A los grandes políticos, pero también a los demagogos, se los conoce por la herencia institucional que dejan. Luis XV, uno de los reyes más corruptos y despreciables de la monarquía absoluta francesa, dijo algo aleccionador acerca del sistema político que él encarnaba: “Después de mí, el diluvio”. Por lo general, los demagogos y populistas se comportan de acuerdo con este concepto. El poder son ellos y cuando ellos faltan que se las arreglen lo que quedan. Ésa fue la conducta de Hitler cuando una semana antes de su rendición le dijo a uno de sus colaboradores que mostraba cierta aprensión por el sacrificio al que era sometido el pueblo alemán: “Ellos sabían al momento de votarme que esta podía ser una de las posibilidades políticas...no tienen derecho a quejarse ni a reprocharme nada”. Excelente y trágica lección.

En los Estados Unidos, por ejemplo, la muerte de John Kennedy, el asesinato de Kennedy para ser más precisos, provocó mucho dolor, mucha consternación, pero desde el punto de vista institucional la continuidad estuvo garantizada siempre. Los norteamericanos lloraron a su presidente, pero no lloraron el vacío de poder. Como se sabe, Lyndon Johnson asumió el poder y continuó con la línea política iniciada por Kennedy. Digamos que en las democracias fuertes la muerte es absorbida por las instituciones. El dolor, en estos casos, es un acto privado, porque desde el punto de vista público la seguridad está garantizada.

¿En Venezuela puede decirse lo mismo? Dudoso. Tan dudoso que -insisto- chavistas y antichavistas coinciden aunque por razones diferentes, en que la muerte o la renuncia de Chávez provocarían un vacío de poder indeseable para todos. Un conocido dirigente opositor lo expresó con palabras muy claras. “No queremos que Chávez sea vencido por la muerte o la enfermedad, sino por los votos”.

Este lunes Chávez regresó a Venezuela, pero sigue sin saberse exactamente cuál es su verdadero estado de su salud. Se supone que el regreso estuvo condicionado por la presión ejercida por la oposición, que manifestó en todos los tonos que el país no podía estar dirigido a control remoto desde Cuba. Incluso no faltaron políticos y profesionales que le reprocharan al mandatario haberse atendido quirúrgicamente en La Habana, cuando en Venezuela existen centros de salud de alta complejidad y calidad. Estas críticas crecieron cuando se tomó conocimiento de que los médicos cubanos pudieron haberse equivocado en el diagnóstico, motivo por el cual finalmente debió ser sometido a una segunda intervención por un profesional español.

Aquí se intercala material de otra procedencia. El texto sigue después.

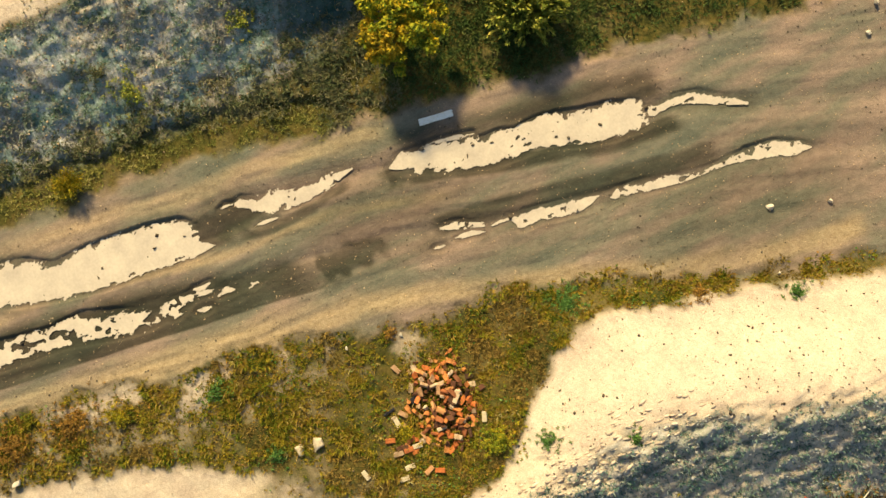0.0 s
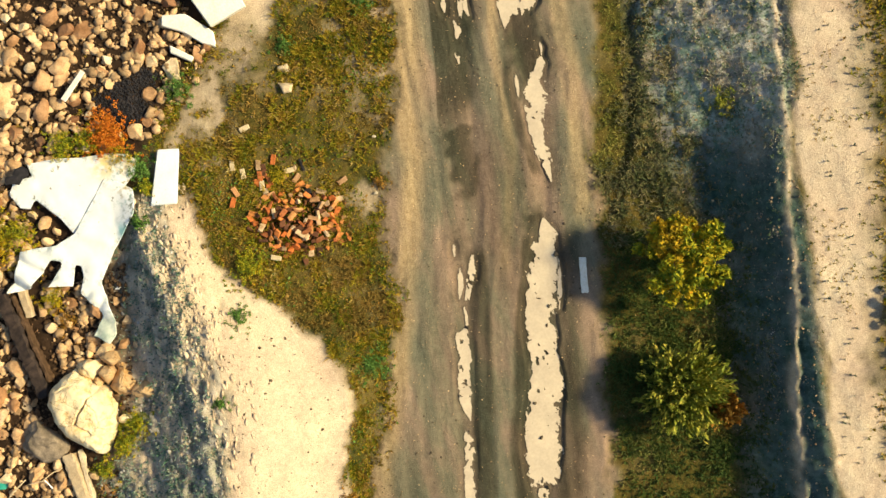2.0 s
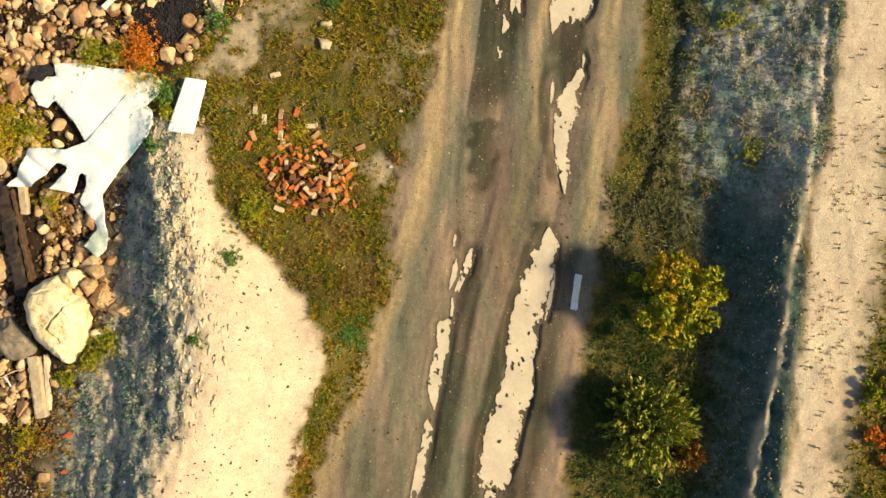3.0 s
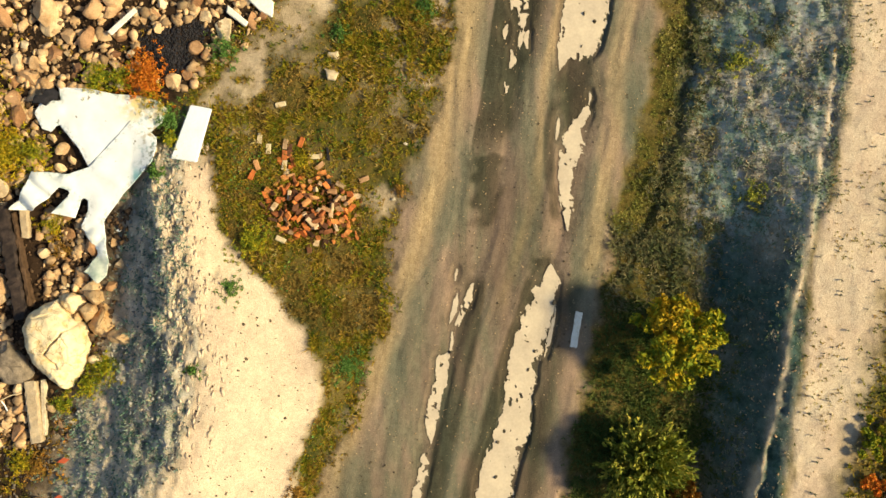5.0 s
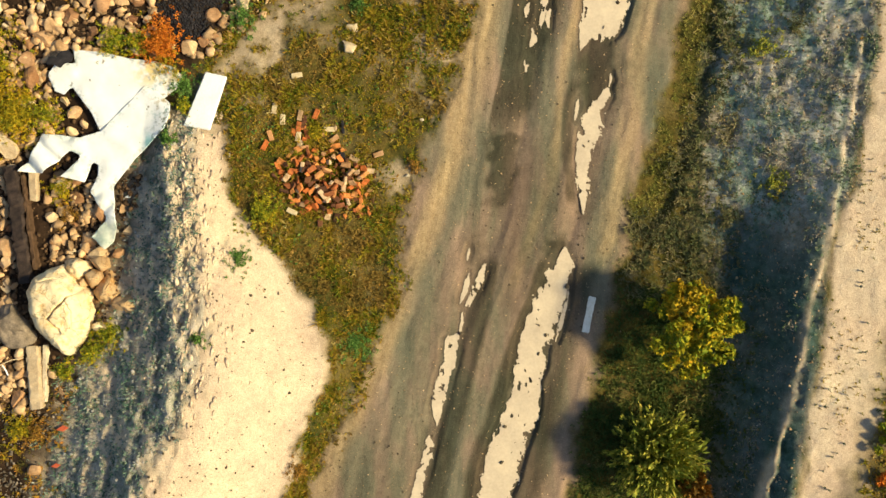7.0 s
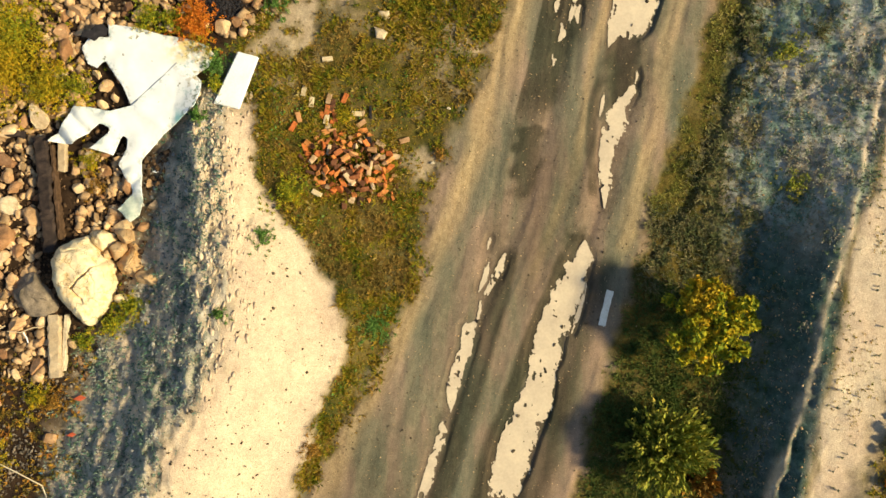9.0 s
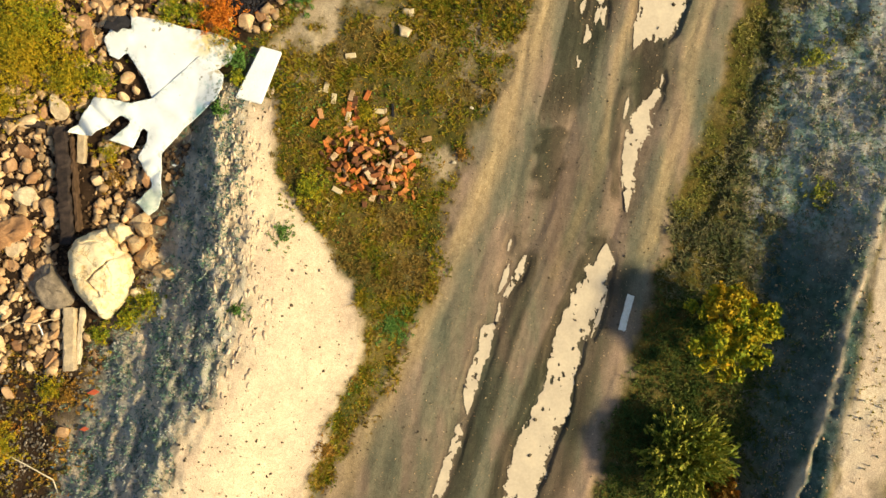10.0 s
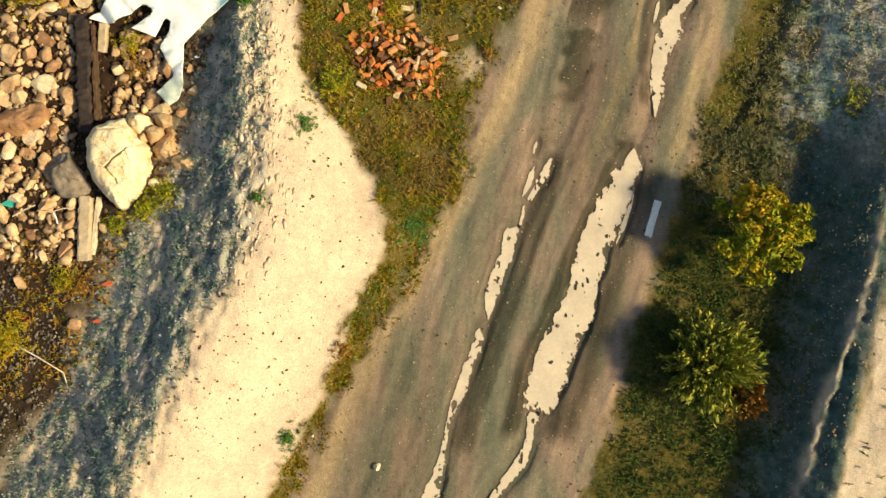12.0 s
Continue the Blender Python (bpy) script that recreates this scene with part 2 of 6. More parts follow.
def height(x, y):
    x, y = np.asarray(x, float), np.asarray(y, float)
    yy = np.clip(y, -14, 12)
    z = level(x, y)
    road, sand, slope_l, plateau, slope_r, rubble = zones(x, y)
    near = step(40, 14, np.hypot(x, y))
    wild = np.clip(1 - road - 0.7 * sand - 0.6 * plateau, 0, 1)
    z = z + near * wild * ((fnoise(x, y, 0.45, 21) - 0.5) * 0.1 + (fnoise(x, y, 0.12, 25) - 0.5) * 0.05)
    steep = np.maximum(slope_l, slope_r)
    z = z + near * steep * ((fnoise(x, y, 0.5, 31) - 0.5) * 0.18 + (fnoise(x, y * 0.6, 0.14, 35) - 0.5) * (0.13 + 0.1 * slope_l))
    ribs = np.exp(-((x - crest_l(yy) + 0.2) / 0.75) ** 2) * step(2.0, 1.2, yy)
    z = z + near * ribs * (fnoise(x, y * 0.45, 0.13, 37) - 0.5) * 0.26
    z = z + near * (sand + plateau) * ((fnoise(x, y, 0.8, 41) - 0.5) * 0.07 + (fnoise(x, y, 0.26, 43) - 0.5) * 0.03 + (fnoise(x, y, 0.1, 45) - 0.5) * 0.016)
    # the road: ruts, crown and traces of tyres
    dr, dl = x - rut_r(yy), x - rut_l(yy)
    ruts = -0.07 * np.exp(-(dr / 0.3) ** 2) - 0.06 * np.exp(-(dl / 0.26) ** 2)
    mid = (dr + dl) / 2
    tread = (vnoise(mid * 1.0, y * 0.12, 0.13, 51) - 0.5) * 0.03 + (fnoise(x, y, 0.18, 55) - 0.5) * 0.018
    z = z + road * (ruts + 0.035 + tread) * near
    c = pool_cover(x, y)
    z = np.where(c > -0.1, np.minimum(z, -0.028 - 0.05 * np.clip(c, -0.12, 0.4) - 0.1 * np.clip(c, -0.12, 0)), z)
    return z


def ground_at(x, y):
    return float(height(np.array([x]), np.array([y]))[0])


# ---------------------------------------------------------------- mesh tools
def mesh_of(name, verts, faces):
    me = bpy.data.meshes.new(name)
    verts = np.asarray(verts, np.float32).reshape(-1, 3)
    faces = np.asarray(faces, np.int32)
    n = faces.shape[1]
    me.vertices.add(len(verts))
    me.vertices.foreach_set("co", verts.ravel())
    me.loops.add(faces.size)
    me.loops.foreach_set("vertex_index", faces.ravel())
    me.polygons.add(len(faces))
    me.polygons.foreach_set("loop_start", np.arange(0, faces.size, n, dtype=np.int32))
    me.update(calc_edges=True)
    return me


def smooth(me, on=True):
    me.polygons.foreach_set("use_smooth", np.full(len(me.polygons), on))
    return me


def part(name, bm, material, parent, label=""):
    """One mesh object under a thing or under a part."""
    if isinstance(bm, bmesh.types.BMesh):
        me = bpy.data.meshes.new(name)
        bm.to_mesh(me)
        bm.free()
    else:
        me = bm
    if not me.materials:
        me.materials.append(material)
    ob = new(name, me)
    ob.parent = parent
    if label:
        ob["label"] = label
    return ob


# ---------------------------------------------------------------- materials
def material(name, rough=0.9, spec=0.2):
    m = bpy.data.materials.new(name)
    m.use_nodes = True
    nt = m.node_tree
    b = nt.nodes["Principled BSDF"]
    b.inputs["Roughness"].default_value = rough
    b.inputs["Specular IOR Level"].default_value = spec
    return m, nt, b


def n_noise(nt, scale, detail=6.0, rough=0.6, stretch=None, coord="Object"):
    tc = nt.nodes.new("ShaderNodeTexCoord")
    t = nt.nodes.new("ShaderNodeTexNoise")
    t.inputs["Scale"].default_value, t.inputs["Detail"].default_value, t.inputs["Roughness"].default_value = scale, detail, rough
    src = nt.nodes.new("ShaderNodeNewGeometry").outputs["Position"] if coord == "World" else tc.outputs[coord]
    if stretch:
        mp = nt.nodes.new("ShaderNodeMapping")
        mp.inputs["Rotation"].default_value[2] = radians(stretch[0])
        mp.inputs["Scale"].default_value = (stretch[1], stretch[2], 1)
        nt.links.new(src, mp.inputs[0])
        src = mp.outputs[0]
    nt.links.new(src, t.inputs["Vector"])
    return t.outputs["Fac"]


def n_ramp(nt, fac, *stops):
    r = nt.nodes.new("ShaderNodeValToRGB")
    while len(r.color_ramp.elements) < len(stops):
        r.color_ramp.elements.new(0.5)
    for e, (pos, col) in zip(r.color_ramp.elements, stops):
        e.position, e.color = pos, (*col, 1)
    nt.links.new(fac, r.inputs[0])
    return r.outputs[0]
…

La semana pasada los venezolanos hicieron un curso acelerado de derecho constitucional para determinar hasta dónde es legítimo que un presidente esté unos cuantos meses en el extranjero sin delegar el poder. Hoy estas disquisiciones han perdido actualidad, pero a nadie se le escapa que el tema de fondo, es decir el de la sucesión, seguirá vigente.

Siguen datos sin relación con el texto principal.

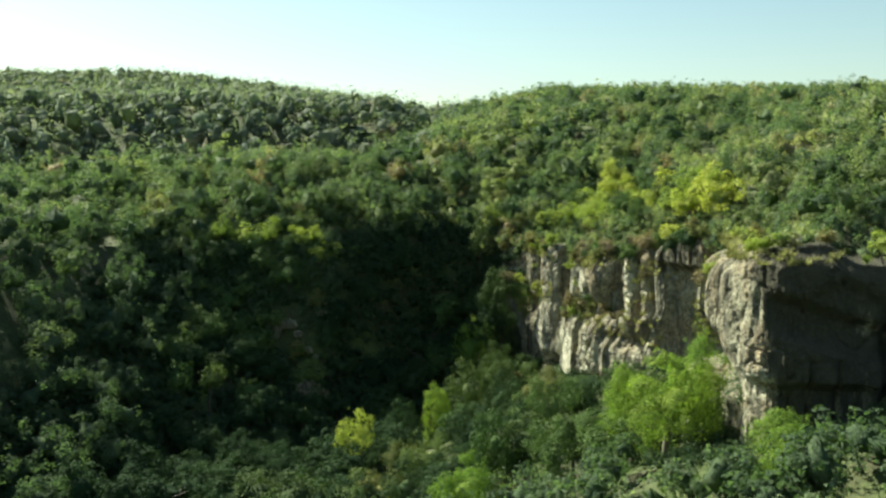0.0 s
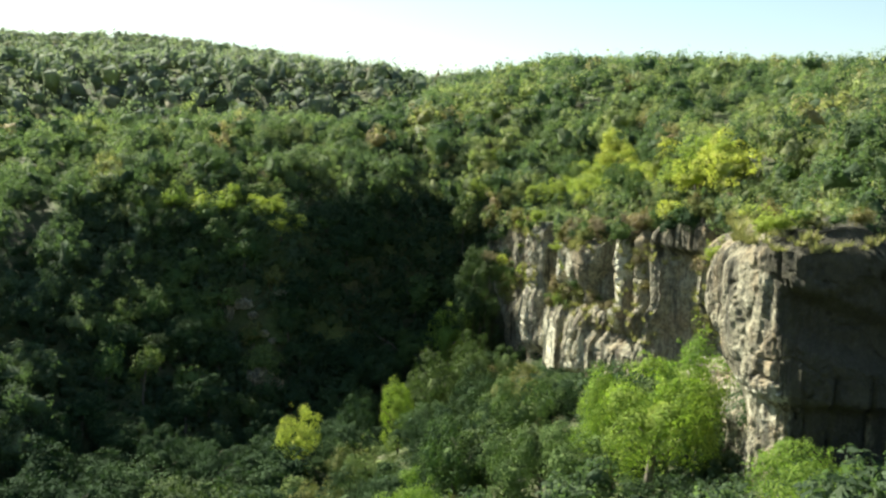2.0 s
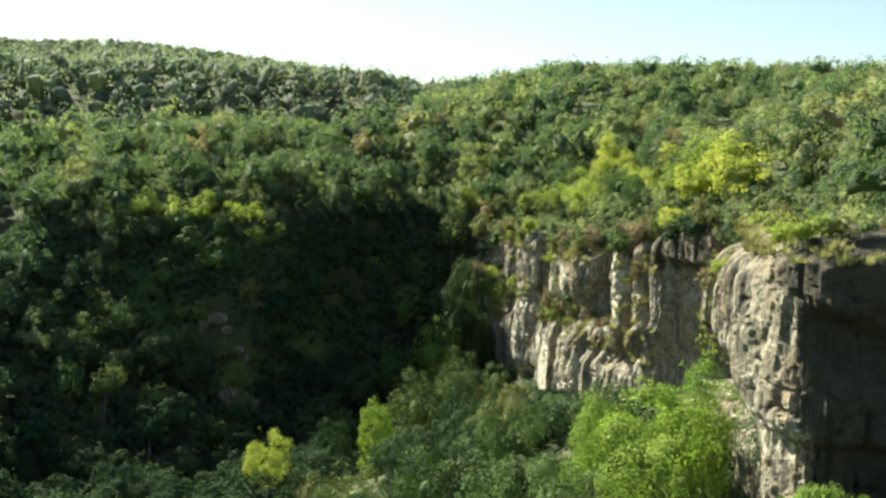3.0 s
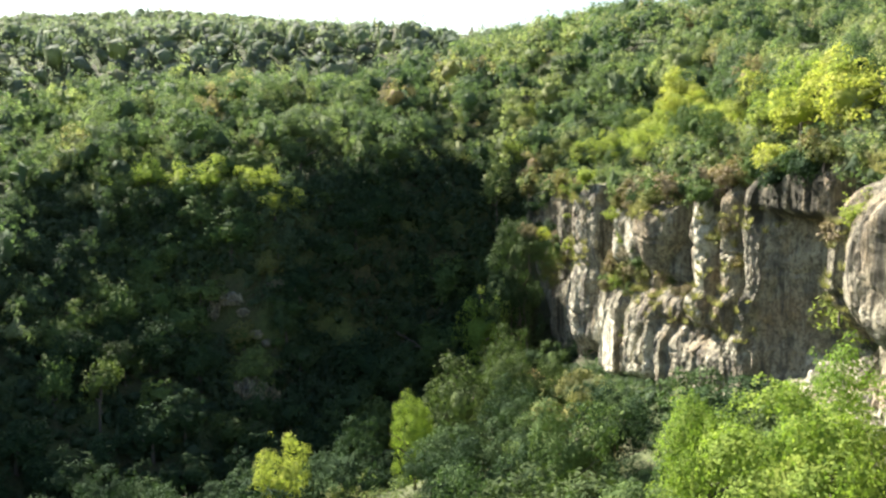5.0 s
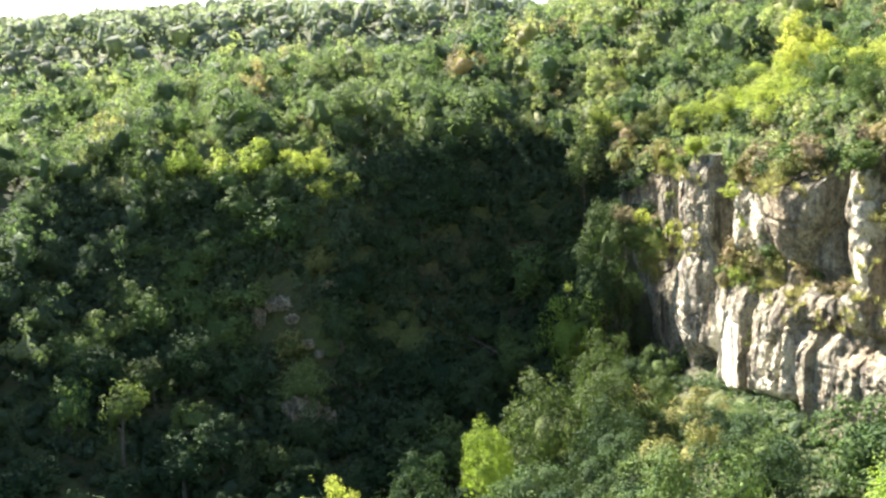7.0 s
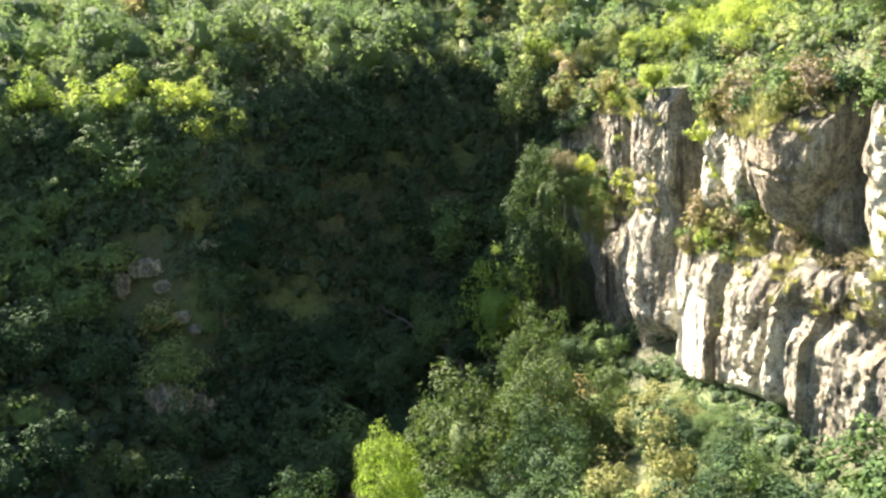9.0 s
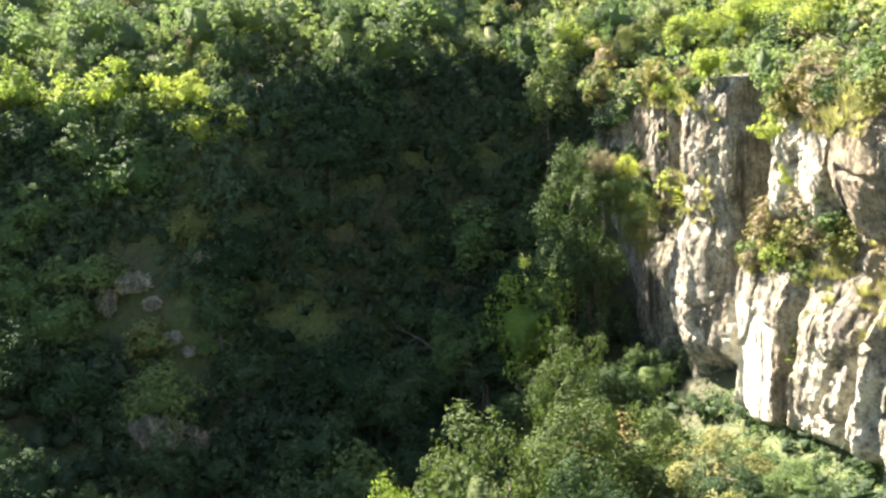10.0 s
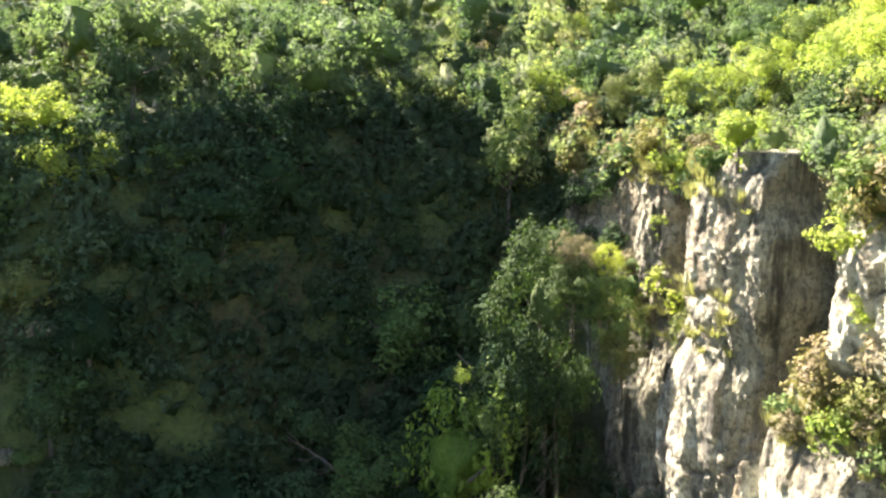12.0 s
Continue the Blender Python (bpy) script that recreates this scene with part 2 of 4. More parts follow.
def lower(x, y):
    foot = 12.5 + 0.085 * (166 - np.clip(y, 60, 190))
    edge = np.interp(y, [40, 86, 95, 108, 130, 142, 155, 166, 176, 186, 198], [40, 27, 28, 34, 30.5, 25, 21.5, 18, 19, 14, 6])
    talus = np.minimum(foot - (0.42 + 0.4 * smooth01(147, 157, y)) * (edge - x), foot + 2)
    bank = 9 + 0.72 * (0.75 * (-42 - x) + 0.66 * (y - 153))
    bank = np.minimum(bank, 33)
    head = -4 + 0.75 * (y - 165)
    return smax(smax(smax(talus, bank, 3), 1.0 - 6.5 * smooth01(138, 152, y) * smooth01(-44, -34, x), 2), np.minimum(head, 30), 3) + 0.4 * wavy(x, y, 0.2)


def land(x, y):
    x, y = np.asarray(x, float), np.asarray(y, float)
    d, arc = rim_distance(x, y)
    cliff = 1 - smooth01(RIM_ARC[11], RIM_ARC[14], arc)          # sheer on the right, steep wooded bank elsewhere
    w0 = 4.2 * cliff - 11 * (1 - cliff)
    w1 = 7.6 * cliff + 2.5 * (1 - cliff)
    t = smooth01(0, 1, (d - w0) / (w1 - w0))
    lo, up = lower(x, y), upper(x, y, d)
    return lo + (up - lo) * t


def mesh_object(name, verts, faces, mat, parent=None, smooth=True):
    me = bpy.data.meshes.new(name)
    verts, faces = np.asarray(verts, np.float32), np.asarray(faces, np.int32)
    k = faces.shape[1]
    me.vertices.add(len(verts))
    me.vertices.foreach_set("co", verts.ravel())
    me.loops.add(faces.size)
    me.loops.foreach_set("vertex_index", faces.ravel())
    me.polygons.add(len(faces))
    me.polygons.foreach_set("loop_start", np.arange(0, faces.size, k, dtype=np.int32))
    me.polygons.foreach_set("use_smooth", np.full(len(faces), smooth))
    me.materials.append(mat)
    me.update(calc_edges=True)
    ob = new(name, me)
    if parent:
        ob.parent = parent
    return ob


def grid_faces(nu, nv):
    i = np.arange(nu * nv).reshape(nu, nv)
    return np.stack([i[:-1, :-1].ravel(), i[1:, :-1].ravel(), i[1:, 1:].ravel(), i[:-1, 1:].ravel()], 1)


def build_ground():
    def axis(lo, hi, step, far):
        mid = list(np.arange(lo, hi + step, step))
        a, b, s = [], [], step
        p, q = lo, hi + step
        while p > -far:
            s *= 1.3
            p -= s
            a.append(p)
        s = step
        while q < far:
            s *= 1.3
            q += s
            b.append(q)
        return np.array(a[::-1] + mid + b)
    xs, ys = axis(-110, 90, 1.6, 4000), axis(60, 240, 1.6, 4000)
    X, Y = np.meshgrid(xs, ys, indexing="ij")
    Z = land(X, Y)
    r = np.hypot(X, Y - 200)
    Z = Z * (1 - smooth01(500, 1500, r)) + 20 * smooth01(500, 1500, r)
    ob = mesh_object("ground", np.stack([X, Y, Z], -1).reshape(-1, 3), grid_faces(len(xs), len(ys)), SOIL)
    return tagged(ob, "leaf-littered forest floor of a steep wooded gorge", "ground", kind="structure")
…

¿Está grave Chávez? Se supone que el cáncer lo es, pero hoy ha dejado de ser una condena de muerte para quien lo padece. El problema no es quirúrgico sino político. Ocurre que en los regímenes como el que lidera Chávez, uno de sus rasgos distintivos es el bloqueo de la información. En sociedades abiertas, la salud del jefe del Estado es de interés público y se brinda buena información. En sociedades con democracias delegativas, la enfermedad del líder es sometida a filtros informativos. El principio de los funcionarios para proteger al Gran Hermano, lo definió en pocas palabras George Orwell: “Vamos a decir las cosas de tal manera que el poder no sea afectado”.

A ello hay que añadir que en estos regímenes la enfermedad del gobernante se identifica con la enfermedad de la Nación. De todos modos, da la impresión de que aun cuando ocurriera lo peor, Venezuela podría sobrevivir a Chávez. El problema, en todo caso, es el chavismo, ya que sin Chávez no tiene destino.